The U.S. Financial Crimes Enforcement Network (FinCEN) has imposed a staggering $3 billion penalty on TD Bank for failing to report suspicious crypto transactions, making headlines across the financial world. According to FinCEN’s detailed reports, TD Bank failed to flag critical suspicious activities related to a group of international crypto clients. This decision highlights the importance of crypto regulation and the fight against money laundering.
FinCEN’s Claims Against TD Bank
FinCEN’s report highlights a specific client group, referred to as “Client Group C”, which was engaged in sectors like sales financing and real estate. Over a span of nine months, this group processed more than 2,000 transactions through TD Bank. What raised red flags was the fact that the volume of these transactions was far higher than expected. While the group had committed to conducting no more than $1 million in transactions annually, it processed over $1 billion, creating significant discrepancies.
Despite these suspicious activities, TD Bank remained silent for an extended period. It wasn’t until law enforcement repeatedly requested information that the bank finally reported these transactions. FinCEN accused the bank of being aware of these activities yet failing to take the necessary action.
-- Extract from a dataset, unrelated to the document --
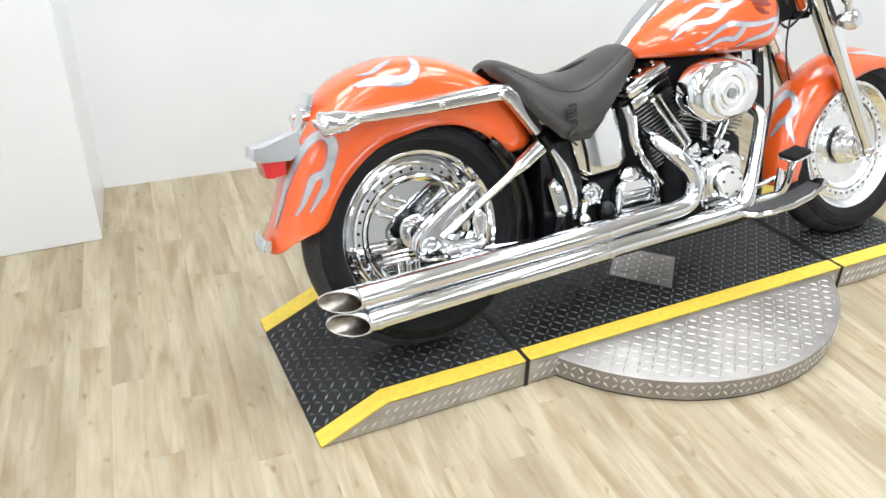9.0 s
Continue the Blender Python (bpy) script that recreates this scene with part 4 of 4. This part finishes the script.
# ---- fork, lamps, bars ----
for s in (-1, 1):
    top_pt = Vector((1.315, s * 0.125, 0.935))
    end_pt = Vector((WHEELBASE - 0.002, s * 0.116, TYRE_R - 0.002))
    leg = steered(part("fork_leg", tube([ell(0.42, top_pt, end_pt), ell(0.97, top_pt, end_pt)], [0.031, 0.028], seg=22, smooth=0), CHROME, bike, "chrome lower fork leg"))
    part("fork_tube", tube([top_pt, ell(0.43, top_pt, end_pt)], 0.0345, seg=22, smooth=0), CHROME, leg, "chrome fork cover")
    part("axle_clamp", ball(end_pt, 0.032, 1, 0.9, 1.1), CHROME, leg)
    if s < 0:
        part("axle_nut", lathe([(0.019, 0.0), (0.019, 0.010), (0.014, 0.013), (0.014, 0.028), (0.010, 0.032), (0.0001, 0.033)], end_pt + Vector((0.004, -0.024, -0.006)), seg=6), POLISHED, leg, "bright axle nut")
        for dx, dz in ((-0.022, -0.018), (0.024, -0.016)):
            part("pinch_bolt", tube([end_pt + Vector((dx, -0.020, dz)), end_pt + Vector((dx, -0.020, dz - 0.020))], 0.007, seg=8, smooth=0), CHROME, leg)
    part("fender_mount", slab([(1.545, 0.51), (1.60, 0.52), (1.60, 0.47), (1.57, 0.45)], s * 0.093 - 0.006, s * 0.093 + 0.006, 0.004), CHROME, leg)
    part("fork_shroud", slab([(1.272, 0.925), (1.290, 0.932), (1.370, 0.802), (1.350, 0.792)], s * 0.080 - 0.016, s * 0.080 + 0.016, 0.010, 3), ORANGE, leg, "orange fork panel")
for s in (-1, 1):
    part("neck_panel", slab([(1.235, 0.935), (1.265, 0.94), (1.345, 0.785), (1.28, 0.765), (1.21, 0.80)], s * 0.078 - 0.006, s * 0.078 + 0.006, 0.004), CASE_BLACK, chassis)
trees = steered(part("fork_clamp", box(1.19, 1.30, -0.085, 0.085, 0.950, 0.978, 0.012, 3), CHROME, bike, "chrome fork clamp"))
bmesh_lower = box(1.31, 1.385, -0.095, 0.095, 0.768, 0.792, 0.01)
part("lower_clamp", bmesh_lower, BLACK, trees)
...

Connections to Colombia, China, and the Middle East
The FinCEN report also revealed that much of Client Group C’s funds came from a crypto exchange in the United Kingdom, with a large portion being transferred to crypto service providers in Colombia. Additionally, the group had ties to high-risk regions like China and the Middle East, raising concerns about potential money laundering and terrorist financing. Although TD Bank had declared that the group would not be conducting business with Colombia, significant transactions involving this country were uncovered, leading to questions about the bank’s oversight mechanisms.
The report further indicated that TD Bank overlooked the group’s dealings with high-risk entities in China and the Middle East, exacerbating the compliance failures and complicating the case further.
Violations of the Bank Secrecy Act and Crypto Transactions
TD Bank’s failure to report these suspicious transactions resulted in violations of the Bank Secrecy Act. After a thorough investigation by the U.S. Department of Justice, the bank was forced to admit to charges of money laundering and was fined. While TD Bank had policies in place to monitor crypto-related transactions, FinCEN noted that there were no additional controls for the vast volume of transactions linked to Client Group C.
As a result, TD Bank was hit with a record fine of $3.09 billion. The U.S. Department of Justice imposed a penalty of $1.8 billion, while FinCEN added another $1.3 billion fine. This marks the largest penalty ever issued under the Bank Secrecy Act.
Future Oversight and Reputational Impact
FinCEN has placed TD Bank under a four-year audit period, during which the bank will face stricter controls on its crypto-related transactions. The long-term impact of this penalty on TD Bank’s reputation remains uncertain, but in a world where trust and reputation are paramount, such massive fines are expected to have significant consequences.